Roberto Gorelli points our attention at a recently published meteor related paper:

A library of meteoroid environments encountered by spacecraft in the inner solar system

This article has been submitted submitted to Advances in Space Research for publication by Althea V. Moorhead, Katie Milbrandt, Aaron Kingery.

NASA’s Meteoroid Engineering Model (MEM) is designed to provide aerospace engineers with an accurate description of potentially hazardous meteoroids. It accepts a spacecraft trajectory as input and its output files describe the flux, speed, directionality, and density of microgram- to gram-sized meteoroids relative to the provided trajectory. MEM provides this information at a fairly fine level of detail in order to support detailed risk calculations. However, engineers and scientists in the very early planning stages of a mission may not yet have developed a trajectory or acquired the tools to analyze environment data.

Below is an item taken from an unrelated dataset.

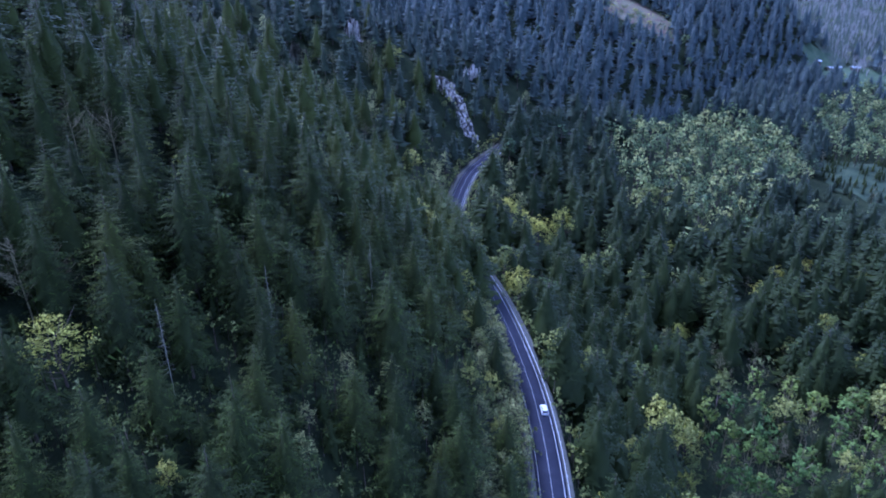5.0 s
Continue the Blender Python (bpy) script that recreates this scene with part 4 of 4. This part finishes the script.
# ---- the farm sheds across the valley ----
WALL, ROOF = plain("weathered_boards", [(0.3, (0.07, 0.06, 0.05)), (0.7, (0.16, 0.145, 0.12))], 0.6, 0.2, 0.02, stretch=(4, 4, 0.4)), plain("pale_metal_roof", [(0.3, (0.3, 0.33, 0.35)), (0.7, (0.46, 0.49, 0.51))], 0.5, 0.2, 0.02, roughness=0.5)


def shed(px, py, turn, length, label):
    """A long low farm shed with a shallow pitched roof, doors and windows."""
    house = tagged(new("farm_shed"), label, "shed")
    house.matrix_basis = pose(px, py, float(ground(px, py)) + 1.0, 0, 0, turn)
    bm = bmesh.new()
    box(bm, (length, 7, 5.4), pose(0, 0, 0.6))
    part("wall", bm, WALL, house)
    half = length / 2 + 0.6
    bm = loft([[(sx, -4.1, 3.2), (sx, 0, 4.6), (sx, 4.1, 3.2), (sx, 4.1, 2.95), (sx, 0, 4.35), (sx, -4.1, 2.95)] for sx in (-half, half)])
    part("roof", bm, ROOF, house, "pale sheet metal roof")
    for k in range(int(length // 4)):
        bm = bmesh.new()
        box(bm, (1.3, 0.12, 1.1), pose(-length / 2 + 2.2 + 4 * k, -3.53, 2.1))
        part("window", bm, CAR_GLASS, house)
    bm = bmesh.new()
    box(bm, (2.2, 0.14, 2.4), pose(length / 2 - 1.6, -3.53, 1.1))
    part("door", bm, BARK, house, "brown wooden door")
    return house


shed(462, 921, 6, 15, "long low farm shed with a pale metal roof")
shed(490, 925, -4, 9, "low farm shed with a pale metal roof beside a pasture")
shed(440, 920, 10, 4, "tiny pale-roofed hut beside a pasture")


# ---- young spruces in the meadow ----
sapling_models = []
for k in range(3):
    crown, trunk = fir_form(900 + k, 12, 7, MID_BOUGH, 4, 0.9)
    sapling_models.append((trunk, crown))
for sx, sy in rng.uniform((286, 530), (358, 615), (150, 2)):
    s = rng.uniform(0.15, 0.5)
    planted("sapling", sapling_models, int(rng.integers(3)), (sx, sy, float(ground(sx, sy)) + 0.3), (s, s, s), rng.uniform(0, 360), "young_spruce", (BARK, FIR_OWN), "small young spruce growing in the open meadow", "conifer tree", "young spruces in the meadow")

Therefore, we have developed an online library1 of sample MEM runs that allow new users or overloaded mission planners to get a quick feel for the characteristics of the meteoroid environment. This library provides both visualizations of these runs and input files that allow users to replicate them exactly. We also discuss the number of state vectors needed to obtain an accurate representation of the environment encountered along our sample trajectories, and outline a process for verifying that any given trajectory is adequately sampled.